:: Problem to work on ::
Set down exactly the lines of the listing below, please, beginning with the first and ending with the line that holds "return w * (1".

:: Source data ::
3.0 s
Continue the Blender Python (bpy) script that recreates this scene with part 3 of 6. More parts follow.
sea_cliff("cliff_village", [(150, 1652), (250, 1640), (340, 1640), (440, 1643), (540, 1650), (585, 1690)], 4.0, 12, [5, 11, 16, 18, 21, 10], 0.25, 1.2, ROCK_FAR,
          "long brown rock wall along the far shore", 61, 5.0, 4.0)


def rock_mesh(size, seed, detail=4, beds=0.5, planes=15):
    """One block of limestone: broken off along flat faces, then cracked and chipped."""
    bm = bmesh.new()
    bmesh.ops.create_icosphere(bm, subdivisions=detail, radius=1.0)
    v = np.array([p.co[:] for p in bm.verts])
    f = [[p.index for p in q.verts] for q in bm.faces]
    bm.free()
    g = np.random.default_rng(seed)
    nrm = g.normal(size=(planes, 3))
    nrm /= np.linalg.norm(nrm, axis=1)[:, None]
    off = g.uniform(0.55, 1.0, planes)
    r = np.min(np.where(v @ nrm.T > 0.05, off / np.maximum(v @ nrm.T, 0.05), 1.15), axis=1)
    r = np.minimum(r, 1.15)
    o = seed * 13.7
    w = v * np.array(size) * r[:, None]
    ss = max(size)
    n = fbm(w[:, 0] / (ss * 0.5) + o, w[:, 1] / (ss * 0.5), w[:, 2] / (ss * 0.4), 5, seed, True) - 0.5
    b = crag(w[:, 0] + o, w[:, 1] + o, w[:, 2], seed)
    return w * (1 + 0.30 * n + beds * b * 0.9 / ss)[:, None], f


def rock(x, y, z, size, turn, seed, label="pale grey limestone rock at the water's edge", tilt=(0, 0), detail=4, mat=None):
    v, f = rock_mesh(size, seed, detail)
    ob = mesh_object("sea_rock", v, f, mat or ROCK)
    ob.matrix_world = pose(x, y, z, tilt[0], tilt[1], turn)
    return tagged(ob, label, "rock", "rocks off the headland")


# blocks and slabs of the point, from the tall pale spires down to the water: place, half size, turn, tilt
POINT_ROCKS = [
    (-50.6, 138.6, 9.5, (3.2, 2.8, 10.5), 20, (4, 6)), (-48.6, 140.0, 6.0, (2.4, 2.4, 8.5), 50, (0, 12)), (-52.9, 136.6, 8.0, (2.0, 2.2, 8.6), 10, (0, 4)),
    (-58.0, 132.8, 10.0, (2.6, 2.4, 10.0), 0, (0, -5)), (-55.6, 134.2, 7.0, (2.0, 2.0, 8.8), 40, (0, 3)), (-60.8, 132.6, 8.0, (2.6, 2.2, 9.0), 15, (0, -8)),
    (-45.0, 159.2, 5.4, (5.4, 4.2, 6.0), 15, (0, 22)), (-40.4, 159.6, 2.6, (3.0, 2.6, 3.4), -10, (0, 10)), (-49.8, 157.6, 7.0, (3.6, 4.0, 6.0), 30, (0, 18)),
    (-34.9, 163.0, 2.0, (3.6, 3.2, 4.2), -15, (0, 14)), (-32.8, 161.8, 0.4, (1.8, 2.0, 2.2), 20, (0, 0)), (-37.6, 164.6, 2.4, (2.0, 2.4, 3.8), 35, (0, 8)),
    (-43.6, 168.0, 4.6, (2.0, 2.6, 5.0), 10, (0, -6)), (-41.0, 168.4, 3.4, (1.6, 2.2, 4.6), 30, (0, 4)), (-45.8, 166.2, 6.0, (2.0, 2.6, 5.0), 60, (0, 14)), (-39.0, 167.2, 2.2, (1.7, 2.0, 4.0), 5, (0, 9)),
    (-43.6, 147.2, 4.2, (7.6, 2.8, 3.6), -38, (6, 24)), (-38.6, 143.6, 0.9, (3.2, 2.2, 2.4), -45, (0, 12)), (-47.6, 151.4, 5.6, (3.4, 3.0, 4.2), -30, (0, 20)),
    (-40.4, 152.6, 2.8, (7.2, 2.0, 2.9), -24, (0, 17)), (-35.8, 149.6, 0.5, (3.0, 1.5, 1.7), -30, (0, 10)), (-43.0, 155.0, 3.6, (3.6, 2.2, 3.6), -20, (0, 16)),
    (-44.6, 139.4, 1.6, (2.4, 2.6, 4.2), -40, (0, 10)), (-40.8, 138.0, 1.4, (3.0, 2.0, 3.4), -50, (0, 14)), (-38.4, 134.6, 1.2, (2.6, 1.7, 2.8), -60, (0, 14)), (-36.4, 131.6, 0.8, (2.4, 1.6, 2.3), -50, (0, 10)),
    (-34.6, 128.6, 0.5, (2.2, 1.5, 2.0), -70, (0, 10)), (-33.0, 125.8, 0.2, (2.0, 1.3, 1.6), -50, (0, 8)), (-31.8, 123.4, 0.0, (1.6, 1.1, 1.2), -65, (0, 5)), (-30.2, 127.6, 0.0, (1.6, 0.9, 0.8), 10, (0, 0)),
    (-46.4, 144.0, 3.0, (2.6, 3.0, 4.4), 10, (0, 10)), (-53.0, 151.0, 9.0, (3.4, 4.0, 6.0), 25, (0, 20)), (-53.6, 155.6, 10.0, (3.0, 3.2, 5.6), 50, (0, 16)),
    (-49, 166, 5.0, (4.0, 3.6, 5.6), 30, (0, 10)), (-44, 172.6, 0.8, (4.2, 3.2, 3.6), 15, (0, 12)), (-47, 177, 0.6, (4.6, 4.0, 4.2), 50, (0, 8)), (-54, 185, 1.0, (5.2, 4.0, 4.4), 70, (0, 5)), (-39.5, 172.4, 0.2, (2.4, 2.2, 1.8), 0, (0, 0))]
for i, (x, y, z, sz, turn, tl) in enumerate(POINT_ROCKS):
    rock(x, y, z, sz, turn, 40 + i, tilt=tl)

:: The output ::
3.0 s
Continue the Blender Python (bpy) script that recreates this scene with part 3 of 6. More parts follow.
sea_cliff("cliff_village", [(150, 1652), (250, 1640), (340, 1640), (440, 1643), (540, 1650), (585, 1690)], 4.0, 12, [5, 11, 16, 18, 21, 10], 0.25, 1.2, ROCK_FAR,
          "long brown rock wall along the far shore", 61, 5.0, 4.0)


def rock_mesh(size, seed, detail=4, beds=0.5, planes=15):
    """One block of limestone: broken off along flat faces, then cracked and chipped."""
    bm = bmesh.new()
    bmesh.ops.create_icosphere(bm, subdivisions=detail, radius=1.0)
    v = np.array([p.co[:] for p in bm.verts])
    f = [[p.index for p in q.verts] for q in bm.faces]
    bm.free()
    g = np.random.default_rng(seed)
    nrm = g.normal(size=(planes, 3))
    nrm /= np.linalg.norm(nrm, axis=1)[:, None]
    off = g.uniform(0.55, 1.0, planes)
    r = np.min(np.where(v @ nrm.T > 0.05, off / np.maximum(v @ nrm.T, 0.05), 1.15), axis=1)
    r = np.minimum(r, 1.15)
    o = seed * 13.7
    w = v * np.array(size) * r[:, None]
    ss = max(size)
    n = fbm(w[:, 0] / (ss * 0.5) + o, w[:, 1] / (ss * 0.5), w[:, 2] / (ss * 0.4), 5, seed, True) - 0.5
    b = crag(w[:, 0] + o, w[:, 1] + o, w[:, 2], seed)
    return w * (1 + 0.30 * n + beds * b * 0.9 / ss)[:, None], f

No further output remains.